Project : cascade
Section: Overall Objectives
Highlights
Foundation: Finding Short Lattice Vectors Within Mordell's Inequality
The shortest vector problem (SVP) in a lattice is a famous NP-hard problem of interest to both public-key cryptography and public-key cryptanalysis. Despite its importance, extremely few algorithms are known. This article presents the best polynomial-time algorithm known for approximating SVP. The algorithm, called slide reduction, has a natural interpretation: it can be viewed as an algorithmic version of a mathematical inequality proved by Mordell back in 1944.
The first polynomial-time algorithm for approximating SVP is the celebrated LLL algorithm, published by Lenstra, Lenstra and Lovász in 1982, and referenced by thousands of articles since: the historical applications of LLL were integer programming in fixed dimension, factoring polynomial with rational coefficients, and Diophantine approximation. The LLL algorithm is arguably best described as an algorithmic version of a mathematical inequality discovered by Hermite in 1850, which proved the existence of a constant related to lattice packings, now known as Hermite's constant. The principles and the worst-case output quality of the LLL algorithm are tightly related to Hermite's inequality.
In 1944, Mordell found a simple generalization of Hermite's inequality, which gave rise to better upper bounds on Hermite's constant. This article presents the first true algorithmic analogue of Mordell's inequality: the algorithm is to Mordell's inequality what LLL is to Hermite's inequality. As such, the new algorithm can be viewed as the “right” blockwise generalization of the LLL algorithm. Furthermore, it is simpler than previous blockwise generalizations of LLL, and a tight worst-case analysis is known.
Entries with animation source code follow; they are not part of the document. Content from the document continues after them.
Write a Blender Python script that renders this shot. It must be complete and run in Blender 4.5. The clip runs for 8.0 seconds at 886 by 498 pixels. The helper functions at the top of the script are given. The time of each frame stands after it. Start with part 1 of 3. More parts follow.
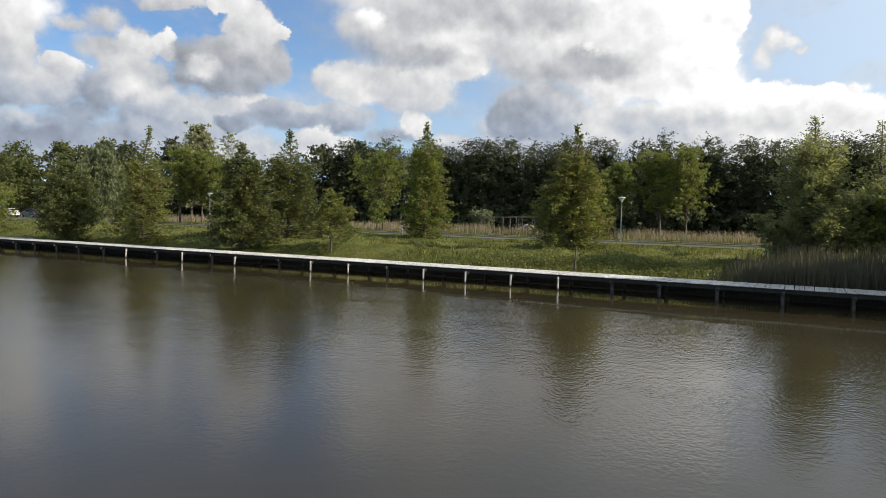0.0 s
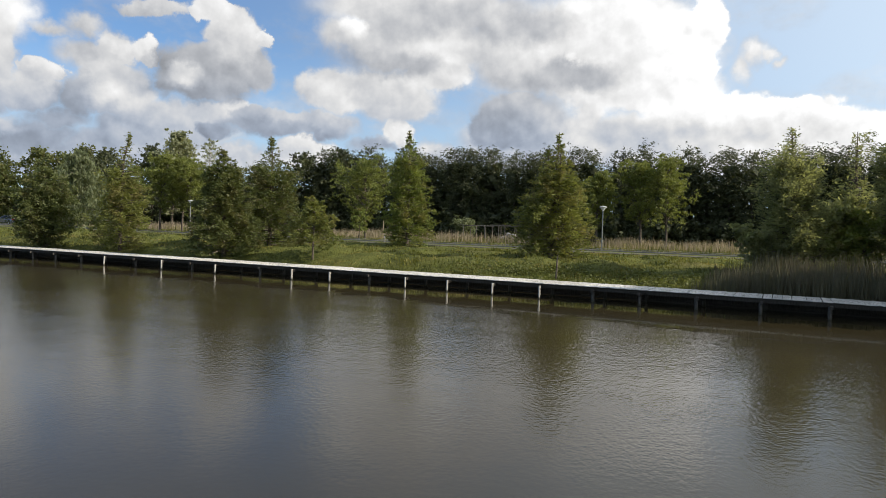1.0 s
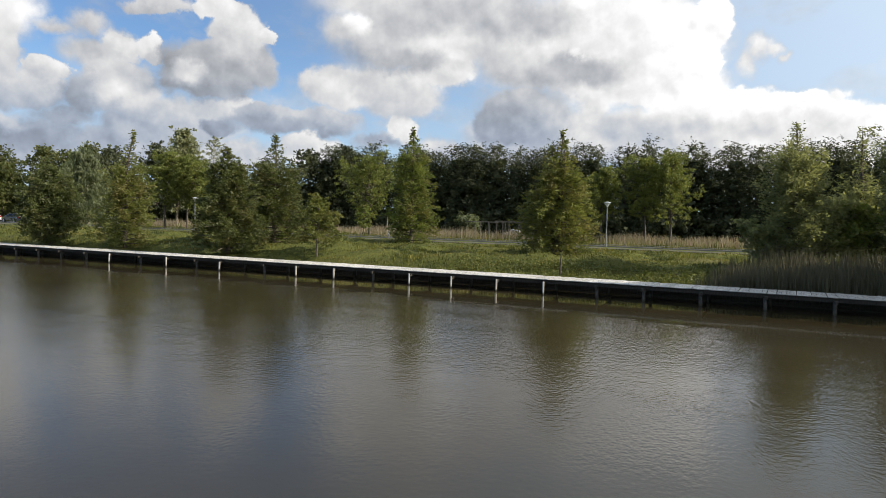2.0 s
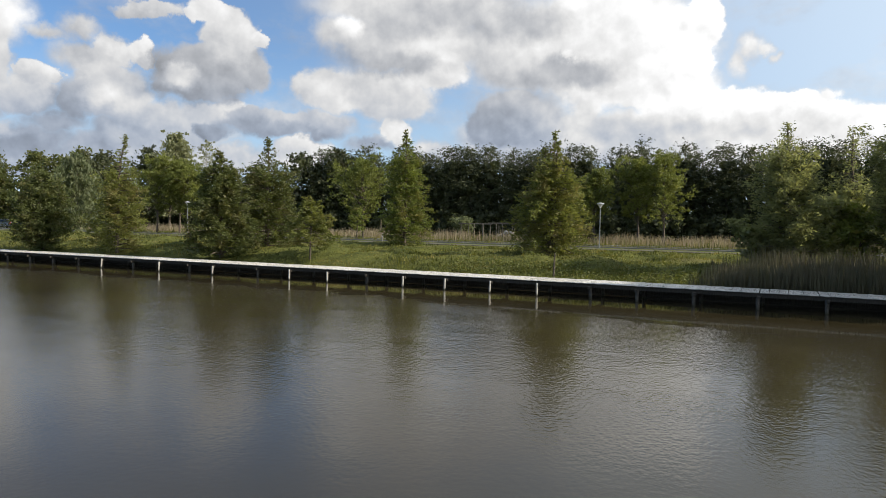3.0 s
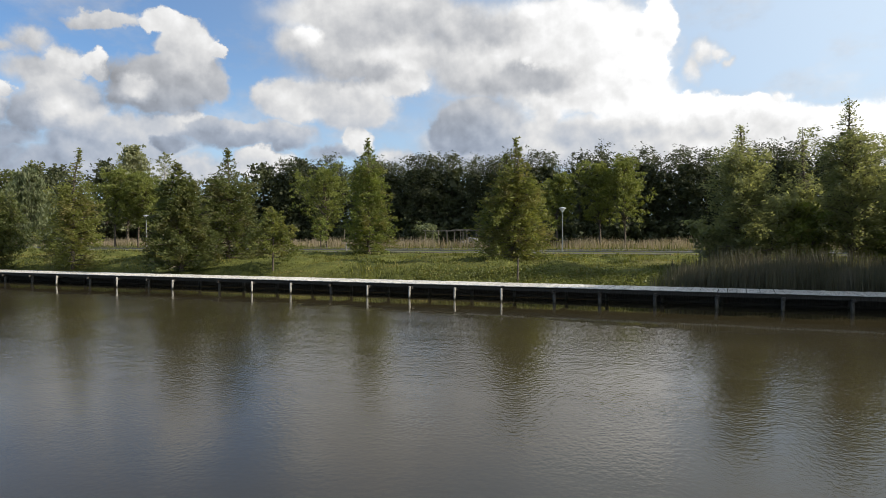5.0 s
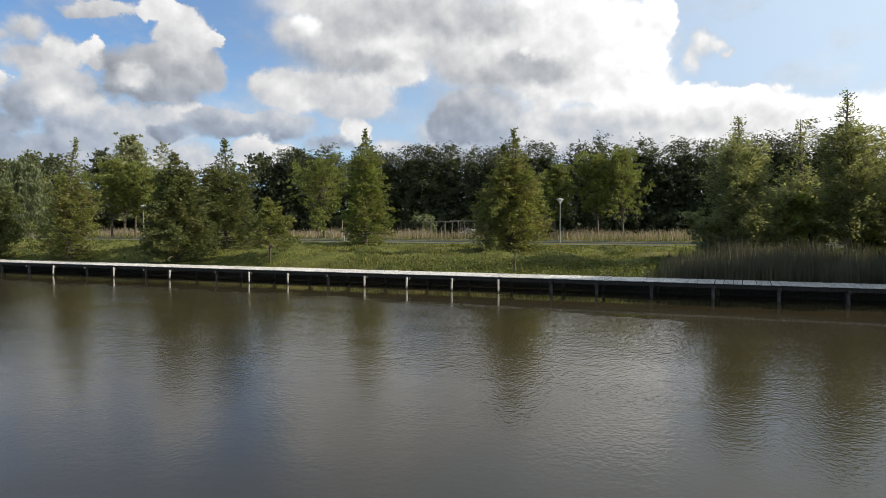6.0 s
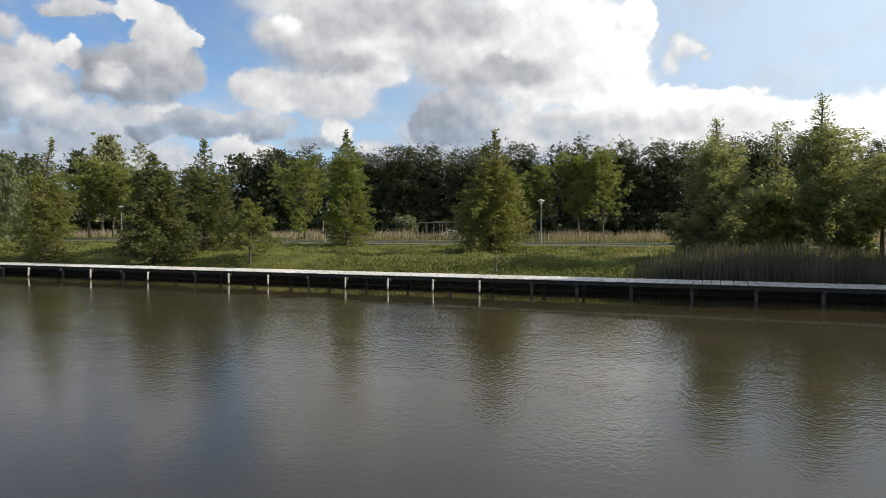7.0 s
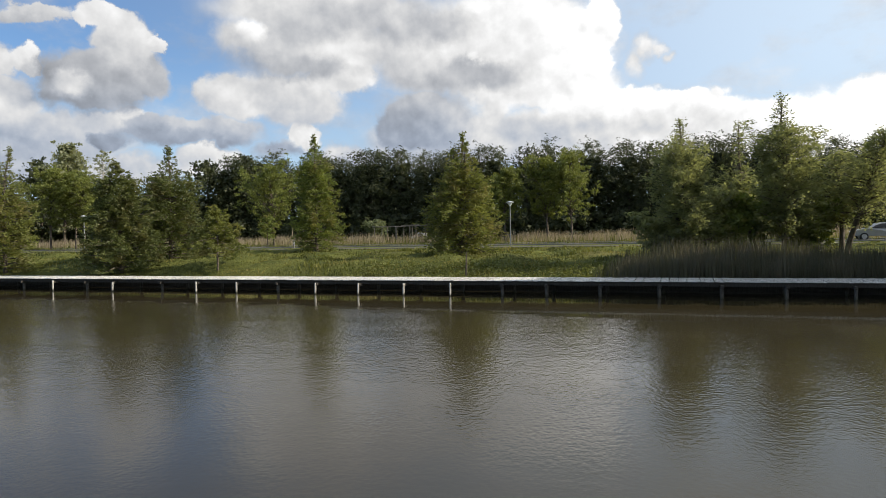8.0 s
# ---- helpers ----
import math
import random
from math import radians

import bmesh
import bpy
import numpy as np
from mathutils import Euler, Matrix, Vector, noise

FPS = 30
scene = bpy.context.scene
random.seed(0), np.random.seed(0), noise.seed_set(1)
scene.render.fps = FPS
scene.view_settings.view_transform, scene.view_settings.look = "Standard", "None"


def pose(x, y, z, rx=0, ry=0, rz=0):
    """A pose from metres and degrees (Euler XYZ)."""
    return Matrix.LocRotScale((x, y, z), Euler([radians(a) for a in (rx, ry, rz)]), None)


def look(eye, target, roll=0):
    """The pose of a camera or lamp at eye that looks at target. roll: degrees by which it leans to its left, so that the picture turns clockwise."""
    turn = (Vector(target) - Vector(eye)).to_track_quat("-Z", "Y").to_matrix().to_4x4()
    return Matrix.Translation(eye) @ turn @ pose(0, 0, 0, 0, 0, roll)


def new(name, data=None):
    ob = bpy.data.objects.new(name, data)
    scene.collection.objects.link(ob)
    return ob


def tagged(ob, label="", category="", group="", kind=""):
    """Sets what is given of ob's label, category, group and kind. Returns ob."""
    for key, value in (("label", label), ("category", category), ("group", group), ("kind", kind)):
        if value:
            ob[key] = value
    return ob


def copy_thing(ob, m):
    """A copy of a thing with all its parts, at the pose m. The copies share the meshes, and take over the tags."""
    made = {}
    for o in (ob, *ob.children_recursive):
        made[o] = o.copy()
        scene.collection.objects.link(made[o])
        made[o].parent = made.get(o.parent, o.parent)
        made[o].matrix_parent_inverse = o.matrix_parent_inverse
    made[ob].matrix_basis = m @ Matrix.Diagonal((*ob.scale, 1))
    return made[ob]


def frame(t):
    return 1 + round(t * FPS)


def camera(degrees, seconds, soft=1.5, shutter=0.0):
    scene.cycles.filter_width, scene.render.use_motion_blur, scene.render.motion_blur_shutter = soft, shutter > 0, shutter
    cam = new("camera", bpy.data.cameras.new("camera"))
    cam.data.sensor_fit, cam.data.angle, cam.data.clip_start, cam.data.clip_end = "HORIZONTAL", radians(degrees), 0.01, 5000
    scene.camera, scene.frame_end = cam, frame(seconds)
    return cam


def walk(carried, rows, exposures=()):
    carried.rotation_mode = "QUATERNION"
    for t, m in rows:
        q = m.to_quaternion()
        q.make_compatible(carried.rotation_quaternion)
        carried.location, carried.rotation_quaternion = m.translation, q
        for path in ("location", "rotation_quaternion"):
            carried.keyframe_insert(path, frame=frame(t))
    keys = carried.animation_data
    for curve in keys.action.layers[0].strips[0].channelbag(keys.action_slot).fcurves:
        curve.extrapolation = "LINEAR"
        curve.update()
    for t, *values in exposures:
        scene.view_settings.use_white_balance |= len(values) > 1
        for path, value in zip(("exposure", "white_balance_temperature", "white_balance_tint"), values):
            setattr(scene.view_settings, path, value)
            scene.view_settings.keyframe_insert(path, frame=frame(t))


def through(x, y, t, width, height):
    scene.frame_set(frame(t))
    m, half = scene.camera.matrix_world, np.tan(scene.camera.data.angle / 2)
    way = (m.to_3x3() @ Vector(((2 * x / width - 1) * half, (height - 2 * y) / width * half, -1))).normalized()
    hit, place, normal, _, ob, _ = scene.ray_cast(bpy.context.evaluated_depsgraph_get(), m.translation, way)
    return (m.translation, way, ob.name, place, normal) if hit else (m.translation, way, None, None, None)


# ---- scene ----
cam = camera(65.0, 8.0, soft=0.82)
# ---- camera ----
WALK = [
    (0, -0.124, -0.053, 2.87, 27.643, -2.425, 1.622),
    (0.5, -0.11, -0.047, 2.87, 27.013, -2.045, 1.46),
    (1, -0.097, -0.041, 2.87, 26.229, -1.686, 1.856),
    (1.5, -0.083, -0.035, 2.87, 26.105, -1.427, 1.826),
    (1.7, -0.077, -0.033, 2.87, 26.637, -1.806, 1.719),
    (2.8, -0.047, -0.02, 2.87, 26.221, -2.044, 1.316),
    (3, -0.041, -0.018, 2.87, 26.103, -1.802, 1.176),
    (3.5, -0.028, -0.012, 2.87, 24.755, -1.472, 0.832),
    (4, -0.014, -0.006, 2.87, 23.098, -1.404, 0.457),
    (4.5, 0, 0, 2.87, 23.07, -1.27, 0),
    (4.7, 0.006, 0.002, 2.87, 23.036, -1.075, -0.101),
    (5.8, 0.036, 0.015, 2.87, 23.892, -1.769, -0.252),
    (6, 0.041, 0.018, 2.87, 23.064, -1.911, -0.008),
    (6.5, 0.055, 0.024, 2.87, 22.103, -2.023, -0.167),
    (7, 0.069, 0.029, 2.87, 21.559, -1.824, -0.028),
    (7.5, 0.083, 0.035, 2.87, 18.662, -0.795, -0.983),
    (8, 0.097, 0.041, 2.87, 19.139, -1.592, -1.159),
]
walk(cam, [(t, pose(x, y, z, 90 + pitch, 0, yaw) @ pose(0, 0, 0, 0, 0, roll)) for t, x, y, z, yaw, pitch, roll in WALK])

# ---- sky and sun ----
SUN_BEARING = 79.0     # degrees clockwise from +Y
SUN_HEIGHT = 31.0
VIEW_BEARING = -23.07  # bearing from which the clouds' places are counted


class Nodes:
    """Short hand for node trees."""

    def __init__(self, tree):
        self.tree = tree
        tree.nodes.clear()

    def add(self, kind, inputs=None, **props):
        n = self.tree.nodes.new(kind)
        for k, v in props.items():
            setattr(n, k, v)
        for k, v in (inputs or {}).items():
            self.put(n.inputs[k], v)
        return n

    def put(self, socket, v):
        if isinstance(v, bpy.types.NodeSocket):
            self.tree.links.new(v, socket)
        elif isinstance(v, bpy.types.Node):
            self.tree.links.new(v.outputs[0], socket)
        else:
            socket.default_value = v

    def math(self, op, a, b=0.0, c=0.0):
        return self.add("ShaderNodeMath", {0: a, 1: b, 2: c}, operation=op).outputs[0]

    def vec(self, op, a, b=(0, 0, 0)):
        n = self.add("ShaderNodeVectorMath", {0: a, 1: b}, operation=op)
        return n.outputs["Value"] if op in ("LENGTH", "DOT_PRODUCT", "DISTANCE") else n.outputs[0]

    def noise(self, where, scale, detail=4.0, rough=0.55, color=False, distortion=0.0):
        n = self.add("ShaderNodeTexNoise", {"Vector": where, "Scale": scale, "Detail": detail, "Roughness": rough, "Distortion": distortion})
        return n.outputs["Color" if color else "Fac"]

    def ramp(self, fac, stops):
        n = self.add("ShaderNodeValToRGB", {"Fac": fac})
        e = n.color_ramp.elements
        while len(e) < len(stops):
            e.new(0.5)
        for k, (p, c) in zip(e, stops):
            k.position = p
            k.color = (*c, 1) if isinstance(c, tuple) else (c, c, c, 1)
        return n.outputs[0]

    def step(self, v, lo, hi, a=0.0, b=1.0, smooth=True):
        return self.add("ShaderNodeMapRange", {"Value": v, "From Min": lo, "From Max": hi, "To Min": a, "To Max": b},
                        interpolation_type="SMOOTHSTEP" if smooth else "LINEAR").outputs[0]

    def mix(self, fac, a, b, blend="MIX"):
        n = self.add("ShaderNodeMix", data_type="RGBA", blend_type=blend)
        for s, v in ((n.inputs[0], fac), (n.inputs[6], a), (n.inputs[7], b)):
            if isinstance(v, tuple) and len(v) == 3:
                v = (*v, 1)
            self.put(s, v)
        return n.outputs[2]


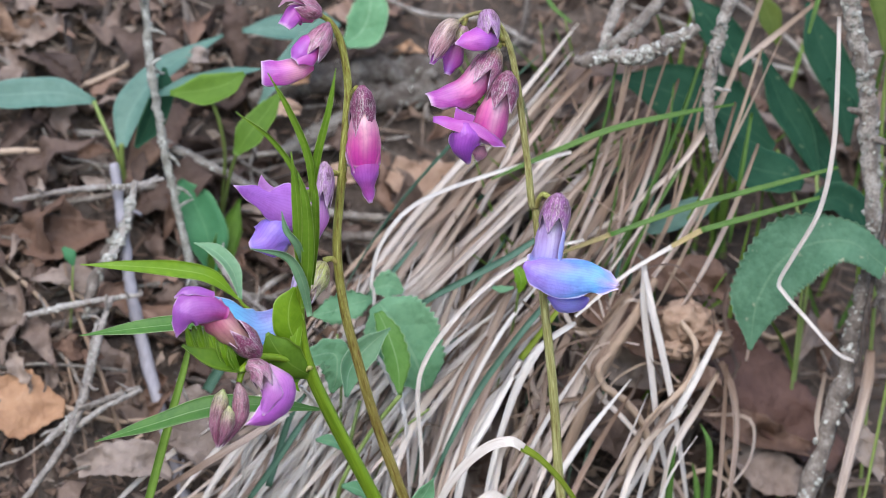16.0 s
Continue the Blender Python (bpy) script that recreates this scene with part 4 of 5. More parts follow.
    twig([(3.10, 5.00, 23.67), (2.42, 4.80, 22.81), (1.94, 4.70, 22.33), (1.42, 4.90, 21.92)], [0.12, 0.13, 0.13, 0.08], grey, lichen=40, seed=18, size=0.06)
    twig([(2.22, 5.60, 23.37), (1.83, 5.30, 22.64), (1.55, 5.00, 21.91)], [0.1, 0.11, 0.07], grey, lichen=14, seed=19)
    twig([(5.57, 3.20, 24.22), (5.82, 3.10, 23.00), (6.18, 3.00, 21.67), (6.35, 3.00, 20.22), (6.56, 3.00, 18.86), (7.21, 3.20, 16.81)], [0.15, 0.16, 0.17, 0.18, 0.17, 0.15], "stout upright grey stem with scaly lichen", lichen=130, knobs=0.5, seed=20, size=0.085, sides=12, stubs=4)
    twig([(6.38, 2.80, 18.36), (6.20, 2.70, 17.52), (6.08, 2.60, 16.69), (5.70, 2.40, 15.24), (5.18, 2.20, 13.57)], [0.13, 0.16, 0.17, 0.17, 0.16], "scaly grey-brown conifer twig", lichen=80, knobs=0.6, seed=21, size=0.075, sides=11)
    twig([(2.54, 3.40, 17.98), (2.17, 3.10, 17.40), (1.61, 2.90, 16.52), (1.12, 2.80, 15.37), (0.71, 2.80, 14.11)], [0.07, 0.1, 0.11, 0.11, 0.1], "dull grey-brown woody stem lying in dry grass", STRAW_DUN, knobs=0.25, seed=23, sides=10)
    twig([(1.63, 2.60, 16.72), (1.40, 2.50, 16.46), (1.53, 2.50, 16.12), (1.95, 2.50, 15.84), (2.39, 2.60, 15.24), (2.56, 2.70, 14.25)], [0.04, 0.07, 0.075, 0.075, 0.07, 0.06], "curled grey-brown dead stem end", STRAW_DUN, knobs=0.3, seed=24)
    twig([(3.03, 3.20, 17.25), (3.30, 3.00, 16.81), (3.17, 2.90, 16.15), (2.42, 2.80, 15.39), (1.99, 2.80, 14.41)], [0.05, 0.06, 0.07, 0.07, 0.06], "dull grey-brown woody stem lying in dry grass", STRAW_DUN, knobs=0.3, seed=25)
    twig([(6.59, 2.60, 19.45), (6.43, 2.50, 18.41), (6.27, 2.40, 17.37), (6.25, 2.40, 16.52)], [0.05, 0.05, 0.045, 0.03], "thin reddish-brown bare twig", BARK_DARK, seed=22)


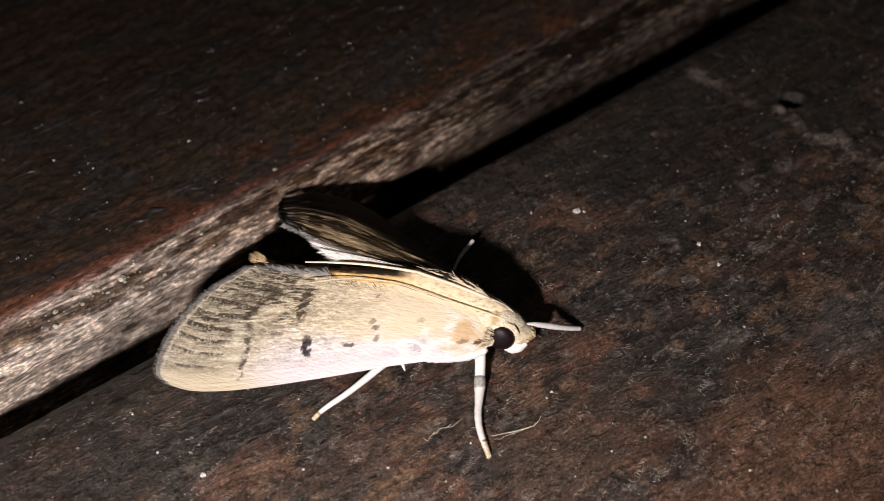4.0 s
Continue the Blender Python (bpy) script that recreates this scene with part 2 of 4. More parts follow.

Cryptanalysis: Cryptanalysis of SFLASH
Multivariate cryptography is a field of public-key cryptography which provides alternative schemes to RSA or Discrete-Log based schemes. The advantages of these schemes are twofold: they are extremely fast, even on low power devices since no cryptographic coprocessor is needed; and their security is related to a problem for which no quantum polynomial time algorithm is known. In 2003, the NESSIE project thus recommended the SFLASH signature scheme as a good scheme with high security level. This scheme has been proposed by Patarin, Goubin and Courtois in 2001. In multivariate cryptography, the public key is a system of multivariate polynomials over a small finite field. To sign a message with SFLASH, a trapdoor allows the legitimate user to invert the system, while the verification is very easy since it only requires to evaluate the system. The project-team CASCADE proposed in 2007 two attacks against SFLASH. These attacks are very efficient in practice since they require 3 minutes to break the parameters. The attacks allow an adversary to find a signature for any message. They only use linear and bilinear algebra and are based on some properties of the differential functions associated to the system of the public key. Studying the differential functions has also been proposed by the project-team CASCADE in 2005 and allowed to cryptanalyze an encryption scheme whose security is related those of the SFLASH signature scheme. Finally, these attacks were recently extended and allow to recover equivalent secret keys on SFLASH and on other traitor tracing schemes based on other multivariate problems.